SEC Spots a Way to Starve the Most Suspicious Penny Stocks

(Bloomberg) -- U.S. regulators seeking to clean up over-the-counter stock trading think they’ve found some promising fixes.

The Securities and Exchange Commission is considering whether to forbid market makers from providing price quotes to retail investors for OTC companies that haven’t released financial reports for an extended period of time, according to Brett Redfearn, who runs the regulator’s division of trading and markets. No quotes effectively means no trading.

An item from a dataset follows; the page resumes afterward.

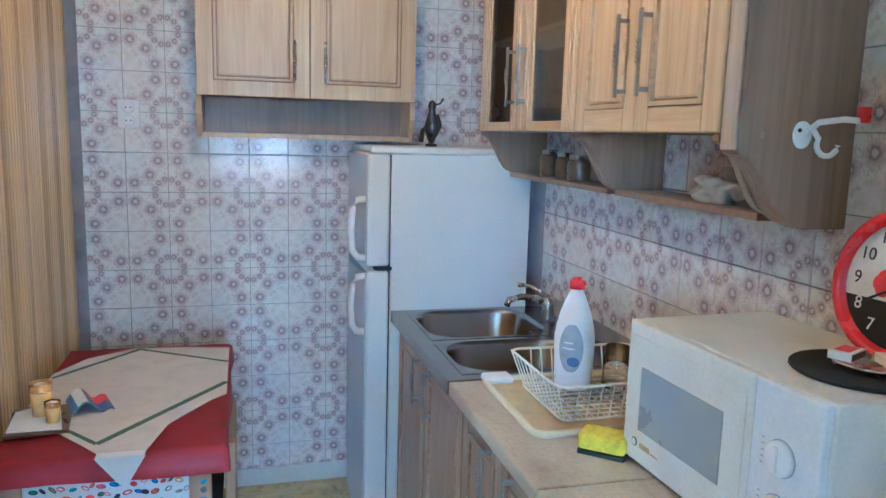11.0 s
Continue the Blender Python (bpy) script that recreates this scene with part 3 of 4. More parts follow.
# ---- curtain in the kitchen opening ----
def FOLD(u, v):
    """Round tubes with tight valleys on the gathered side, one broad soft fold towards the free edge."""
    w = u + 0.012 * math.sin(5 * v + 9 * u)
    stops = (-0.06, 0.10, 0.25, 0.37, 0.47, 1.06)
    for k in range(5):
        if w <= stops[k + 1] or k == 4:
            q = min(1.0, max(0.0, (w - stops[k]) / (stops[k + 1] - stops[k])))
            break
    deep = (0.075, 0.095, 0.080, 0.070, 0.055)[k] * (0.85 + 0.15 * math.sin(4 * v + 2 * k))
    tube_ = max(0.0, math.sin(math.pi * q)) ** 0.6 if k < 4 else math.sin(math.pi * min(1.0, q * 0.8 + 0.04)) ** 0.6
    soft = 0.012 * math.sin(2 * math.pi * (1.6 * q + 0.2 * v)) if k == 4 else 0.0
    return 0.03 - deep * tube_ + soft * q


def curtain():
    bm = bmesh.new()
    nu, nv = 150, 46
    rng = random.Random(4)
    grid = []
    jag = [rng.uniform(-0.004, 0.006) for _ in range(nv * 4)]
    for j in range(nv):
        v = j / (nv - 1)
        row = []
        for i in range(nu):
            u = i / (nu - 1)
            fold = FOLD(u, v)
            x = 0.800 + (0.345 + 0.045 * v ** 0.5) * u + 0.012 * math.sin(2.2 * v) + (jag[j] if i == nu - 1 else 0)
            row.append(bm.verts.new((x, 1.50 + fold - 0.06 * (1 - u), 2.33 - 2.25 * v)))
        grid.append(row)
    for a, b in zip(grid, grid[1:]):
        for k in range(nu - 1):
            f = bm.faces.new((a[k], a[k + 1], b[k + 1], b[k]))
            f.smooth = True
    bmesh.ops.solidify(bm, geom=bm.faces[:], thickness=0.003)
    return bm


cu = thing("curtain", "cream ribbed curtain pushed aside in the kitchen opening", "curtain", (0, 0, 0))
part("cloth", curtain(), "curtain", cu)
rng = random.Random(7)
for side in (0.0, 1.0):
    fringe = bmesh.new()
    for k in range(230):
        v = (k + 0.5) / 230
        z = 2.33 - 2.25 * v
        x = 0.800 + (0.345 + 0.045 * v ** 0.5) * side + 0.012 * math.sin(2.2 * v)
        y = 1.50 + FOLD(side, v) - 0.06 * (1 - side)
        away = (1 if side else -1) * rng.uniform(0.003, 0.009)
        tube(fringe, [(x, y, z), (x + away, y + rng.uniform(-0.004, 0.004), z - rng.uniform(0.0, 0.006))], 0.0026, 5)
    part("fringe", fringe, "curtain", cu, "short cream fringe")
part("rod", tube(bmesh.new(), [(0.795, 1.49, 2.335), (1.872, 1.49, 2.335)], 0.010, 10), "steel", cu)

# ---- living room corner ----
sw = thing("light_switch", "yellowed plastic light switch with a white rocker", "switch", (1.965, JY0, 1.508))
part("plate", B(-0.028, 0.028, -0.010, 0.0, -0.042, 0.042, bevel=0.004), "switch_yellow", sw)
part("rocker", B(-0.006, 0.018, -0.016, -0.0102, -0.016, 0.012, bevel=0.002), "white_plastic", sw)
so = thing("power_socket", "white wall socket beside the pipe", "socket", (2.315, JY0, 1.215))
part("plate", B(-0.036, 0.036, -0.014, 0.0, -0.045, 0.045, bevel=0.004), "white_plastic", so)
part("socket_face", lathe(bmesh.new(), [(0.020, 0), (0.018, 0.006)], (0, -0.0142, 0), 20, "y"), "frame_grey", so)
solid("conduit", tube(bmesh.new(), [(0, 0, 0), (0, 0, H)], 0.011, 12), "white_paint", "thin white painted vertical conduit", "pipe", (2.42, JY0 - 0.013, 0))
pipe = thing("riser_pipe", "white painted vertical riser pipe with a collar", "pipe", (2.53, JY0 - 0.060, 0))
part("pipe", tube(bmesh.new(), [(0, 0, 0), (0, 0, H)], 0.047, 24), "white_paint", pipe)
part("collar", lathe(bmesh.new(), [(0.0475, 1.43), (0.054, 1.435), (0.054, 1.465), (0.0475, 1.47)], (0, 0, 0), 20), "white_paint", pipe)
sf = thing("armchair", "cream textured armchair back in the corner", "armchair", (2.50, 0.90, 0))
bm = B(-0.34, 0.40, -0.42, 0.28, 0.0, 0.36, bevel=0.05, seg=3)
part("seat", bm, "sofa_fabric", sf)
bm = bmesh.new()
box(bm, -0.33, 0.39, 0.06, 0.27, 0.362, 0.675, bevel=0.10, seg=6)
for f in bm.faces:
    f.smooth = True
part("backrest", bm, "sofa_fabric", sf)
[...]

“If a company is a dark company and listed in the OTC market and hasn’t put out financials for six months, maybe it shouldn’t be quoted or offered to retail investors,” Redfearn said Monday at the Securities Industry and Financial Markets Association’s annual meeting in Washington. He said that fix was among several possibilities floated at a round-table discussion on retail investor fraud last month.

Generally speaking, OTC stocks are too small, immature or financially unstable to be traded on full-fledged exchanges like the NYSE or Nasdaq. Redfearn’s boss, SEC Chairman Jay Clayton, said earlier this year that the amount of suspicious behavior in penny stocks -- a shorthand for the darker corners of that space -- shocked him when he took office.

The ban Redfearn discussed Monday would’ve erected a hurdle for Neuromama Ltd. The SEC halted that OTC stock in 2016, citing fears of manipulation, after it soared to a $35 billion valuation despite failing for years to release financial data.